As with all of my favorite writing, it's the character development and individuality, especially in a large team book like this, that really makes it enjoyable. The larger plot arcs serve as constructs for interactions. The conflict within the JSA during the Gog story fits in a logical pattern. The doubters of Gog are lead by Earth-22 Superman, the elder Wildcat, Green Lantern and the Flash, all of whom have lived through eras of demigods or humans who thought they should be treated as such. Hawkman, Magog, Damage, and Citizen Steel lead the troop inclined to follow Gog, the former because he wants peace on Earth at any cost after centuries of reincarnations, and the latter 3 because of their own issues and miracle engendered loyalty to Gog.
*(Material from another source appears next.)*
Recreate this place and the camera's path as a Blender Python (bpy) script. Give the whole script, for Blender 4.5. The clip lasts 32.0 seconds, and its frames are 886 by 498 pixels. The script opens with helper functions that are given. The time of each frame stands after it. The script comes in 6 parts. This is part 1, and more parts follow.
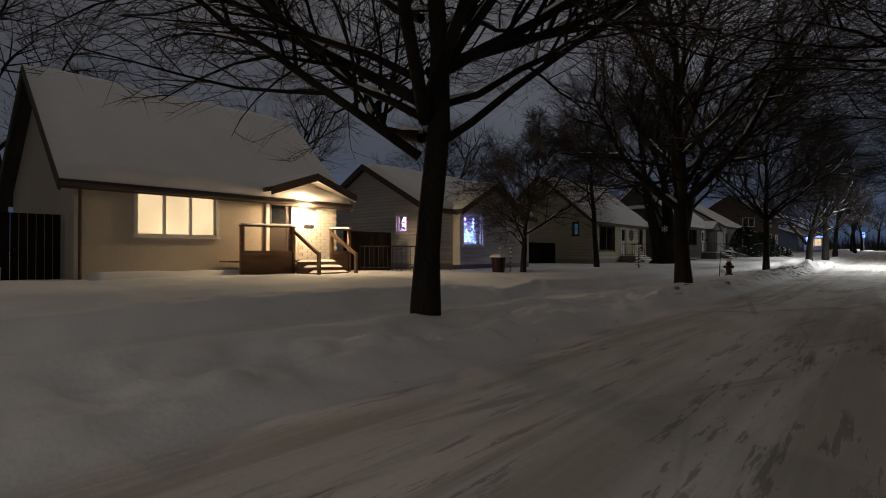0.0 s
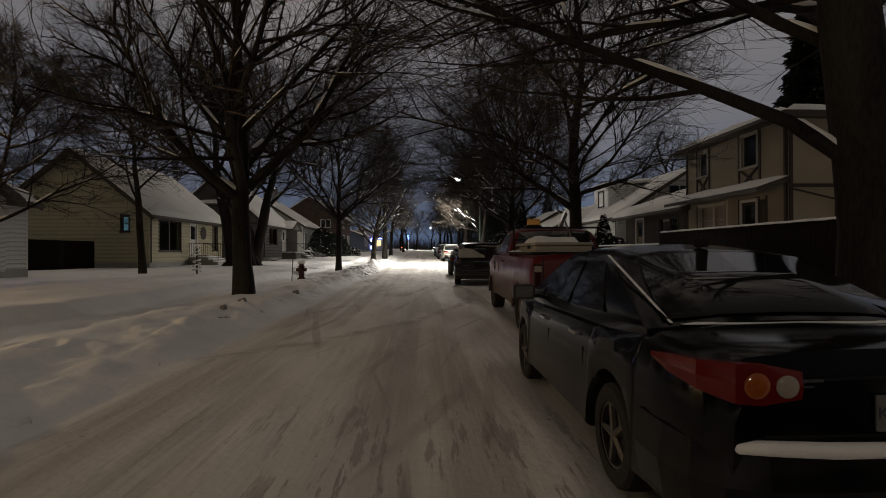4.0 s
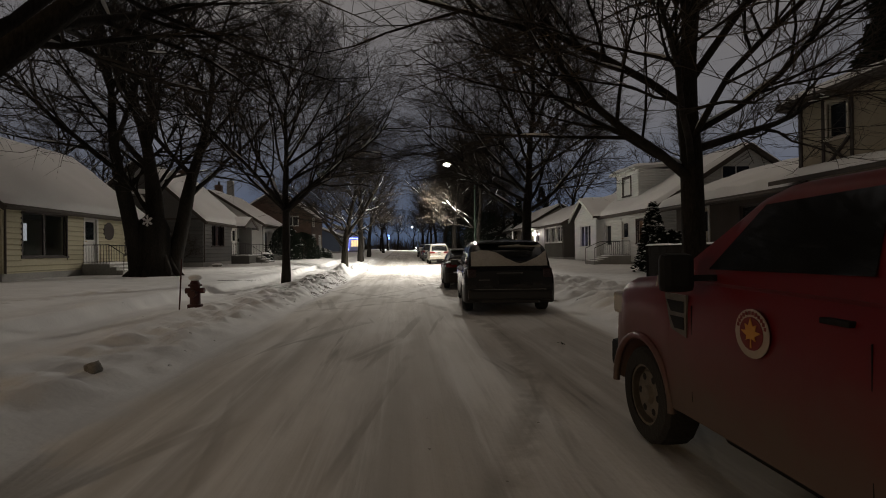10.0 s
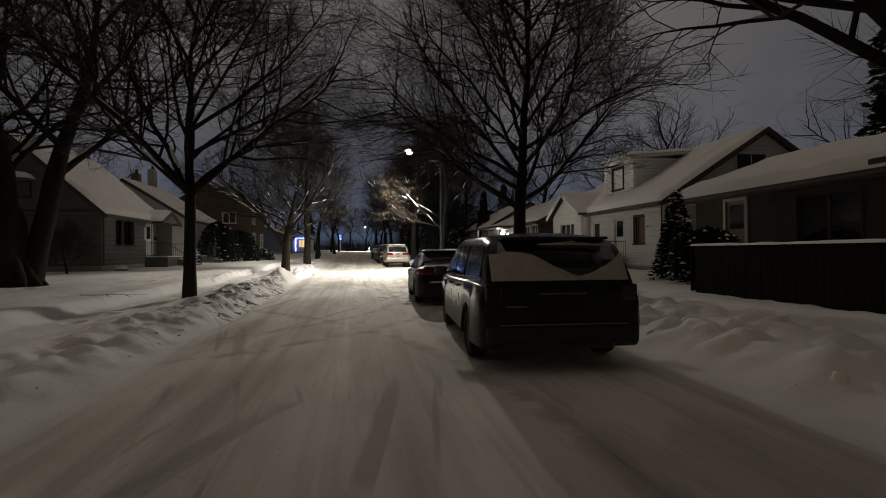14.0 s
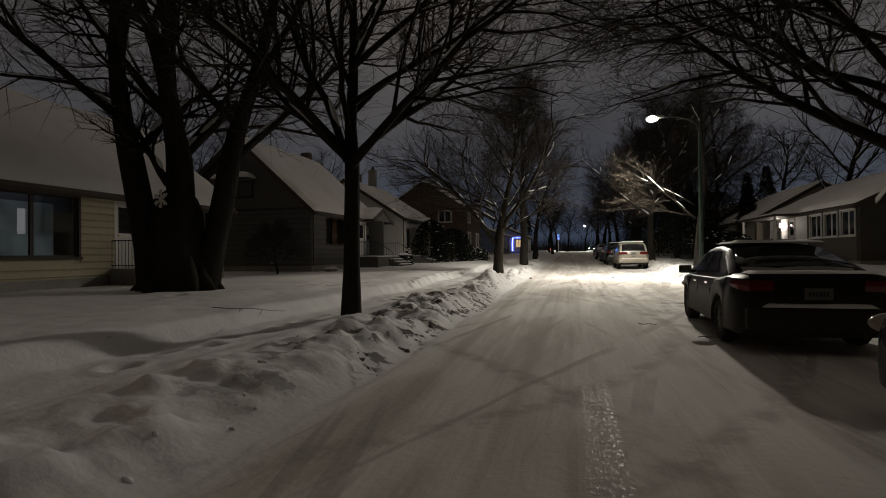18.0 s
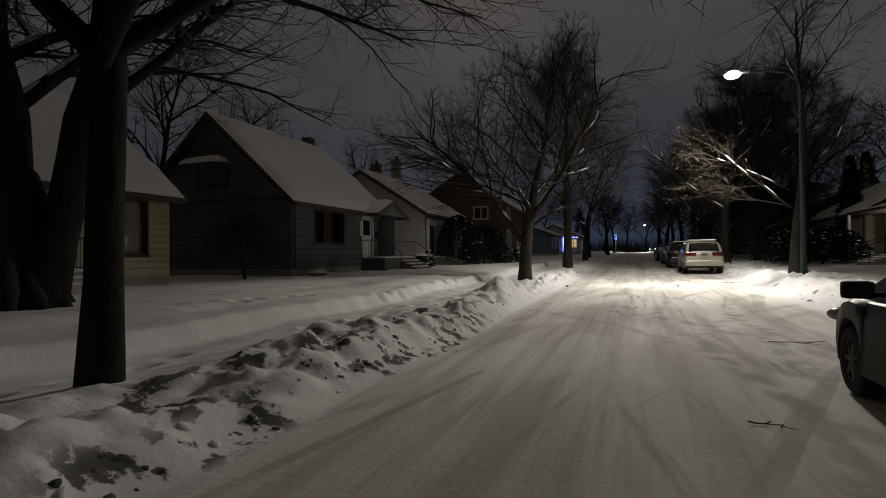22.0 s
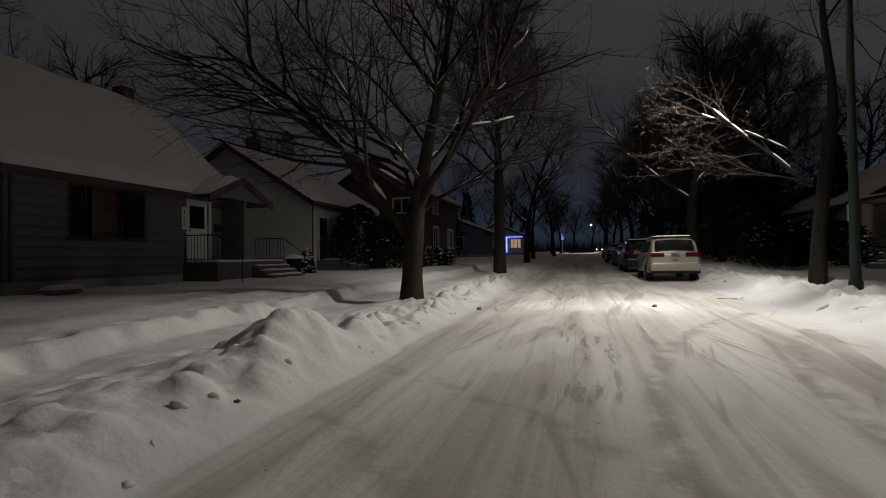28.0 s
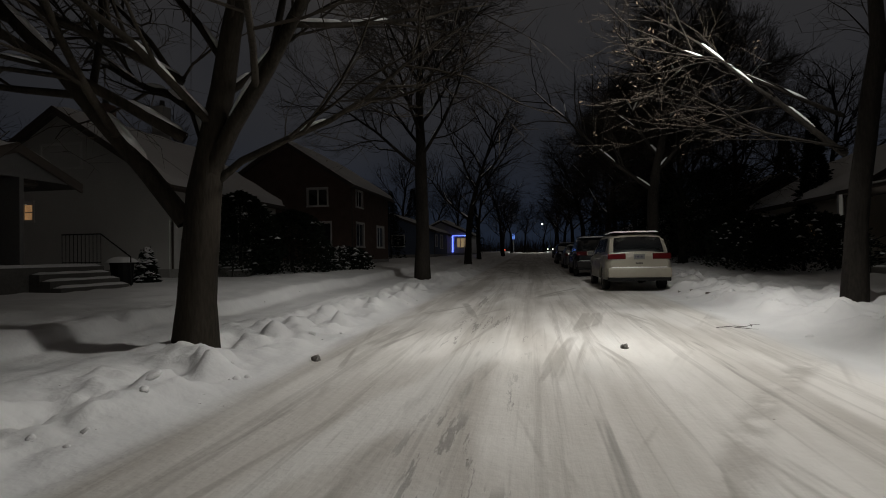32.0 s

Johns also creates or uses little known characters like the newest Wildcat, Cyclone, Lightning (daughter of Black Lightning) and Judomaster to excellent effect. These newer characters bring out elements in stories and have their own interactions that provide nice development. Little bits of humor are also prevalent. In fact, the entire last issue isn't some grand finale, full of panache, but a visit to Stargirl's family for her birthday and hoped for removal of her braces. That story alone emphasized the theme Johns presented throughout his run, that the team is a family more than a fighting force or quasi-police organization, such as the JLA. That was a far more fitting end to his term as writer than than the preceding issue that had ended the Gog story and essentially said that anyone who wanted to be on the team was on the team.
One final note. Throughout the Johns run JSA did one thing all comics should do, and I don't mean provide excellent writing and interior art, which it did. Every one of the 28 issues that comprise Johns's involvement had beautiful, eye catching covers. The first 10 issues largely featured a single member of the team on a black background, but the action covers on the subsequent 18 were equally up to the task of selling the book to the casual browser.